The trans-Alaska pipeline is scheduled to shut down again this weekend for about 36 hours while workers install new piping to fix a leak that prompted a four-day emergency shutdown, company officials and regulators said.
The 800-mile line restarted at reduced flow on a short-term basis Tuesday night. The line was carrying oil from the North Slope oil fields on Wednesday at about two-thirds of its normal rate: roughly 400,000 barrels per day.
Federal and state regulators are allowing Alyeska Pipeline Service Co. to pump oil through the line even though it is causing more oil to leak from the faulty pipe encased in concrete at Pump Station 1 that prompted the shutdown on Saturday.
The ranking Democrat on the U.S. House Natural Resources Committee sent a letter to Alyeska on Wednesday with a battery of questions about the leak -- why it happened and whether the decision to restart the 800-mile line has created new spill risks.
Rep. Edward Markey of Massachusetts reminded Alyeska in his letter that the company testified to Congress in 2007 that accelerated corrosion was not a threat for the 800-mile line. The company also testified that it had added new corrosion monitoring locations at Pump Station 1, he wrote.

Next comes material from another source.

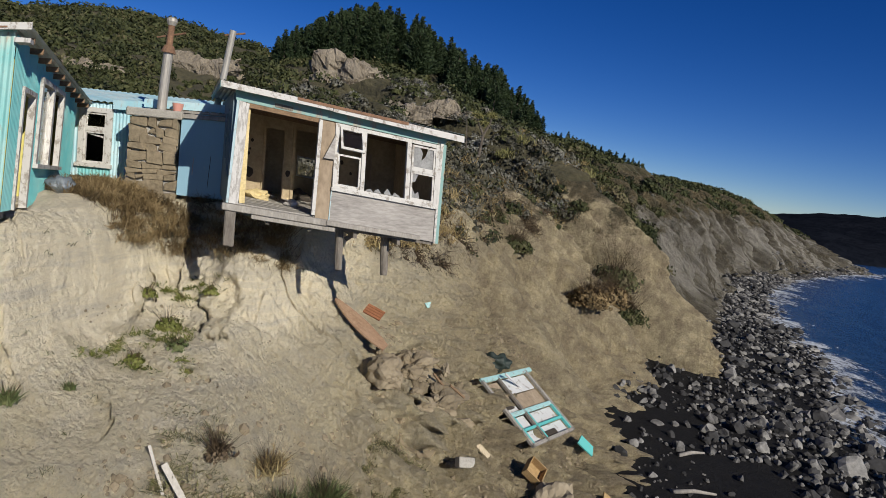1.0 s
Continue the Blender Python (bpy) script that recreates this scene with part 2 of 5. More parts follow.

"It would appear those new monitoring locations were insufficient," Markey wrote. He requested a response to his letter by next Tuesday.
At this time, regulators and company officials have not said whether the leak, which spilled hundreds of gallons of oil into the basement of a building at Pump Station 1, was caused by corrosion. Alyeska said it needs to excavate the line to know for certain.
Alyeska said Wednesday night that it did a risk assessment on concrete-encased piping at the pump station in 2008. The company did not share the results of the risk assessment but said it replaced some concrete-encased piping at the pump station last year. Planning for a project to replace the buried line that is leaking began in 2009 but work wasn't scheduled to begin this until year, with completion in 2013.
Public records show that federal regulators in the past decade have required Alyeska to improve its corrosion detection at Pump Station 1 and replace an aging line that carried most of the oil from the North Slope to the pump station. That line was replaced in December, according to BP.
SMOOTH RESTART
As temperatures dropped at Prudhoe Bay and the shutdown of the pipeline continued into its fourth day on Tuesday, regulators agreed with Alyeska that restarting the flow of oil would reduce the risk of even bigger problems for the pipeline.
Restarting the pipeline was expected to raise the temperature of oil in pipelines and tanks, avoid a more complex cold restart, avoid potentially serious problems with freezing and wax buildup and allow North Slope operators to resume higher levels of production, Alyeska said.
On Wednesday, at least 500 people -- state, federal and company workers -- were working on major tasks related to the restart and the shutdown coming this weekend. Many of them were stationed along the pipeline to watch for possible problems -- new leaks, for example -- that might sprout as the company restarted the chilled pipeline. As of Wednesday night, Alyeska officials said no new leaks had been detected.
Alyeska spokeswoman Michelle Egan said Wednesday that the restart has been "very smooth," and the additional oil that has leaked at Pump Station 1 has been captured in an 800-gallon vault installed for that purpose.
On Wednesday, oil was leaking from the pipe and into the vault at a rate of about 1.8 gallons per minute, according to the federal Environmental Protection Agency.
State spill response coordinator Tom DeRuyter said the restart so far is going as planned. "The pipeline is under intense scrutiny right now," he said.
SECOND-LONGEST SHUTDOWN
Between 8 p.m. Tuesday and 4 p.m. Wednesday, about 2,310 gallons of oil were removed from the vault, company officials and regulators said in a joint statement.
The pipeline shutdown started about 9 a.m. Saturday and lasted about 84 hours, the second-longest shutdown in the pipeline's 33-year history.
Oil producers at the more than two dozen nearby oil fields had cut production from about 630,000 barrels a day to about 30,000, with that limited flow going into storage tanks that by Tuesday were filling up.
BP Alaska spokesman Steve Rinehart said he expects that the oil fields will be able to operate "at some level" during the upcoming pipeline shutdown.
"We are working closely with them to manage that," Egan said.